Finite-State Machine – How to Recover from FSM Breakdown

finite-state machineprogramming practicestheory

My question may seems very scientific but I think it's a common problem and seasoned developers and programmers hopefully will have some advice to avoid the problem I mention in title. Btw., what I describe bellow is a real problem I am trying to proactively solve in my iOS project, I want to avoid it at all cost.

By finite state machine I mean this >
I have a UI with a few buttons, several session states relevant to that UI and what this UI represents, I have some data which values are partly displayed in the UI, I receive and handle some external triggers (represented by callbacks from sensors).
I made state diagrams to better map the relevant scenarios that are desirable and alowable in that UI and application.
As I slowly implement the code, the app starts to behave more and more like it should. However, I am not very confident that it is robust enough.
My doubts come from watching my own thinking and implementation process as it goes. I was confident that I had everything covered, but it was enough to make a few brute tests in the UI and I quickly realized that there are still gaps in the behavior ..I patched them.
However, as each component depends and behaves based on input from some other component, a certain input from user or some external source trigers a chain of events, state changes..etc.
I have several components and each behave like this
Trigger received on input -> trigger and its sender analyzed -> output something (a message, a state change) based on analysis

The problem is, this is not completely selfcontained, and my components (a database item, a session state, some button's state)…COULD be changed, influenced, deleted, or otherwise modified, outside the scope of the event-chain or desirable scenario. (phone crashes, battery is empty phone turn of suddenly)
This will introduce a nonvalid situation into the system, from which the system potentially COULD NOT BE ABLE to recover.
I see this (althought people do not realize this is the problem) in many of my competitors apps that are on apple store, customers write things like this>
"I added three documents, and after going there and there, i cannot open them, even if a see them." or "I recorded videos everyday, but after recording a too log video, I cannot turn of captions on them.., and the button for captions doesn't work"..

These are just shortened examples, customers often describe it in more detail..from the descriptions and behavior described in them, I assume that the particular app has a FSM breakdown.

So the ultimate question is how can I avoid this, and how to protect the system from blocking itself?

EDIT> I am talking in the context of one viewcontroller's view on the phone, I mean one part of the application. I Understand the MVC pattern, I have separate modules for distinct functionality..everything I describe is relevant to one canvas on the UI.

Best Answer

I am sure you already know this but just in case:

  1. Make sure every node in the state diagram has an outgoing arc for EVERY legal kind of input (or divide the inputs into classes, with one outbound arc for each class of input).

    Every example I have seen of a state machine uses only one outbound arc for ANY erroneous input.

    If there is no definite answer as to what an input will do every time, it is either an error condition, or there is another input that is missing (that should consistently result an arc for the inputs going to a new node).

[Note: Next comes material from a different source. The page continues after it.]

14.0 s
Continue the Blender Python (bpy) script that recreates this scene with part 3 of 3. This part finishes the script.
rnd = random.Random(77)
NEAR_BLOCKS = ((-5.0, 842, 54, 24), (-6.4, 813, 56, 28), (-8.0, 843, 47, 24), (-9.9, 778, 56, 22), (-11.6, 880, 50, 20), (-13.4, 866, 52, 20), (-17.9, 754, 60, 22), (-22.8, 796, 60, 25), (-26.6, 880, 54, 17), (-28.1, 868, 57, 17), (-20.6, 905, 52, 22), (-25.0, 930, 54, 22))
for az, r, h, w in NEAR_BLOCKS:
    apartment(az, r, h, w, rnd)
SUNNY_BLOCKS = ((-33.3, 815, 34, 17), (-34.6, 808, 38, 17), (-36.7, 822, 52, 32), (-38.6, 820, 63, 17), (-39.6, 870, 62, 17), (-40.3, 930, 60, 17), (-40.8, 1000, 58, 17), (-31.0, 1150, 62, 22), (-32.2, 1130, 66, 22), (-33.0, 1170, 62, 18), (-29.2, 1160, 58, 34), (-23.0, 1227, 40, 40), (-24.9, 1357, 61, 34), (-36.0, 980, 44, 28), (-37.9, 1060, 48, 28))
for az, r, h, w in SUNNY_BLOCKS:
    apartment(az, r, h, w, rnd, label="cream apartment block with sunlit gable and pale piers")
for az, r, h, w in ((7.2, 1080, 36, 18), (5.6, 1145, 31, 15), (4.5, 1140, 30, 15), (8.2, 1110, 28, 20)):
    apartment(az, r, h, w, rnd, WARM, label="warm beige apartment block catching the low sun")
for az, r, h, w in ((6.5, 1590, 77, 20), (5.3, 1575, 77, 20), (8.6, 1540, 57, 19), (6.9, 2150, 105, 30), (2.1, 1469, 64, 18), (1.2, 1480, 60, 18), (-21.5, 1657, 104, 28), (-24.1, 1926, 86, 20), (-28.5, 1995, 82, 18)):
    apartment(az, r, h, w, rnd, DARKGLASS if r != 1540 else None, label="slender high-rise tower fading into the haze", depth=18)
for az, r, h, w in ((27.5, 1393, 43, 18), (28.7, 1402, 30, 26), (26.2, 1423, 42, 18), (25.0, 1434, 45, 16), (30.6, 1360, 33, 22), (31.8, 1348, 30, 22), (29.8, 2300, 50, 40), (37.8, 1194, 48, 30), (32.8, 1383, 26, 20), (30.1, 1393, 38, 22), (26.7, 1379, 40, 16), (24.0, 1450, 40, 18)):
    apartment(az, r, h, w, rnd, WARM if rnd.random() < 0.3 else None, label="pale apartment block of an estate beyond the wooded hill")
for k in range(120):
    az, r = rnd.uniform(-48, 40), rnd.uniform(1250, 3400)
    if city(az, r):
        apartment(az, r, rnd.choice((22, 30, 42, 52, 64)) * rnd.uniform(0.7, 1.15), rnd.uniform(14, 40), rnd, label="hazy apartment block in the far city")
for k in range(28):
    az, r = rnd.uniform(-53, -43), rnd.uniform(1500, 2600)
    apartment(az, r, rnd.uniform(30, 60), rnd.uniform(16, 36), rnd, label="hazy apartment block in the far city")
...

    If a node doesn't have an arc for one type of input, then that is an assumption the input will never occur in real life (this is a potential error condition that would not be handled by the state machine).

  2. Make sure the state machine can only take or follow only ONE arc in response to the input received (not more than one arc).

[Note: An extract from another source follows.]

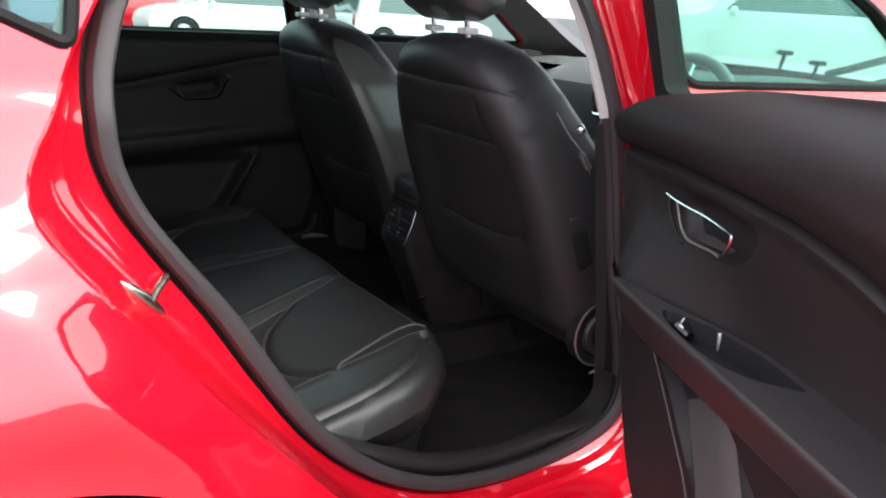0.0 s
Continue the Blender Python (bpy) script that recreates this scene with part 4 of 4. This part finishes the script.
def belt(points, across_a, across_b, label, tongue_pose=None, width=0.047, tail=None, guide=None, second=None, ribs=21, ridge=0.0024):
    """A belt along points, its width turning from one direction to another on the way."""
    b = thing("seat_belt", points[-1], label, "seat belt", "rear seat belts")
    line = resample(curve2(points, 10), 0.012)
    k = np.clip(np.linspace(0, 1, len(line)) / 0.35, 0, 1)[:, None]
    part("webbing", ribbon(line, np.array(across_a) * (1 - k) + np.array(across_b) * k, width, 0.0028, ribs, ridge), WEB, b, "ribbed dark grey webbing")
    if second is not None:
        part("return_webbing", ribbon(resample(curve2(second, 10), 0.012), across_b, width * 0.8, 0.0028, 9, 0.0009), WEB, b, "webbing running back behind the first")
    if guide is not None:
        part("belt_guide", box((0.030, 0.030, 0.012), guide, 0.005, Matrix.Rotation(radians(-35), 3, "Y")), RUBBER_DARK, b, "black belt guide")
    # the tail hangs in shade; its webbing is coloured black to show that
    if tail is not None:
        part("shaded_webbing", ribbon(resample(curve2(tail, 10), 0.012), across_b, width * 0.8, 0.0028, 9, 0.0009), RUBBER_DARK, b, "lower webbing, blackened for the shade below the tongue")
    if tongue_pose is not None:
        tongue(tongue_pose, b, points[0][1] < 0)
    return b


def lay(y, z, lift):
    """A point before the backrest's general plane."""
    return (float(np.interp(z, BACK_Z, BACK_X) + 0.0165 * step_in(abs(y) - 0.58, 0.16) + lift), y, z)


belt([lay(-0.215, 1.045, -0.045), lay(-0.225, 1.01, -0.012), lay(-0.240, 0.95, 0.012), lay(-0.247, 0.87, 0.020), lay(-0.243, 0.80, 0.024), lay(-0.234, 0.72, 0.030), lay(-0.238, 0.66, 0.034), lay(-0.25, 0.615, 0.05)],
     (0.1, 1, 0), (0.1, 1, 0), "dark grey centre seat belt with a bright tongue",
     Matrix.Translation((0.285, -0.255, 0.615)) @ Euler((radians(10), radians(-53), 0)).to_matrix().to_4x4(),
     width=0.057, second=[lay(-0.196, 0.905, -0.004), lay(-0.200, 0.86, 0.006), lay(-0.205, 0.80, 0.014), lay(-0.208, 0.73, 0.022), lay(-0.222, 0.66, 0.030), lay(-0.242, 0.625, 0.045)],
     tail=[lay(-0.245, 0.615, 0.035), lay(-0.225, 0.57, 0.02), lay(-0.20, 0.52, 0.006), lay(-0.18, 0.46, -0.004)])
belt([(0.060, -0.668, 1.055), (0.085, -0.665, 1.035), lay(-0.647, 0.995, 0.03), lay(-0.632, 0.955, 0.024), lay(-0.613, 0.91, 0.022), lay(-0.594, 0.86, 0.022), lay(-0.575, 0.815, 0.022), lay(-0.562, 0.75, 0.020), lay(-0.555, 0.67, 0.018), lay(-0.55, 0.57, 0.016), lay(-0.55, 0.47, 0.016)],
     (-0.86, 0.51, 0), (-0.32, 0.95, 0), "dark grey outer seat belt hanging beside the doorway",
     width=0.032, ribs=9, ridge=0.006, guide=(0.072, -0.664, 1.050))
belt([(0.055, 0.640, 1.01), (0.10, 0.632, 0.93), (0.145, 0.605, 0.85), (0.19, 0.575, 0.785), (0.205, 0.562, 0.765)],
     (0.6, 1, 0.3), (0.6, 1, 0.3), "dark grey outer seat belt beside the closed door",
     Matrix.Translation((0.205, 0.552, 0.769)) @ Euler((radians(10), radians(-49), 0)).to_matrix().to_4x4() @ Matrix.Rotation(radians(58), 4, "Z"),
     tail=[(0.195, 0.585, 0.77), (0.225, 0.595, 0.69), (0.29, 0.592, 0.58), (0.355, 0.590, 0.475)])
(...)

    If there are different kinds of error scenarios, or kinds of inputs that cannot be identified at state machine design time, the error scenarios and unknown inputs should arc to a state with a completely separate path separate from the "normal arcs".

    I.E. if an error or unknown is received in any "known" state, then the arcs followed as a result of the error-handling/unknown input should Not go back into any states the machine would be in if it only received known inputs.

  3. Once you reach a terminal (end) state you shouldn't be able to return to a non-terminal only to the one starting (initial) state.

  4. For one state machine there should not be more than one starting or initial state (based on the examples I've seen).

  5. Based on what I have seen one state machine can only represent the state of one problem or scenario.
    There should never be multiple possible states at one time in one state diagram.
    If I see the potential for multiple concurrent states this tells me I need to split the state diagram up into 2 or more separate state machines that have the potential each state to be independently modified.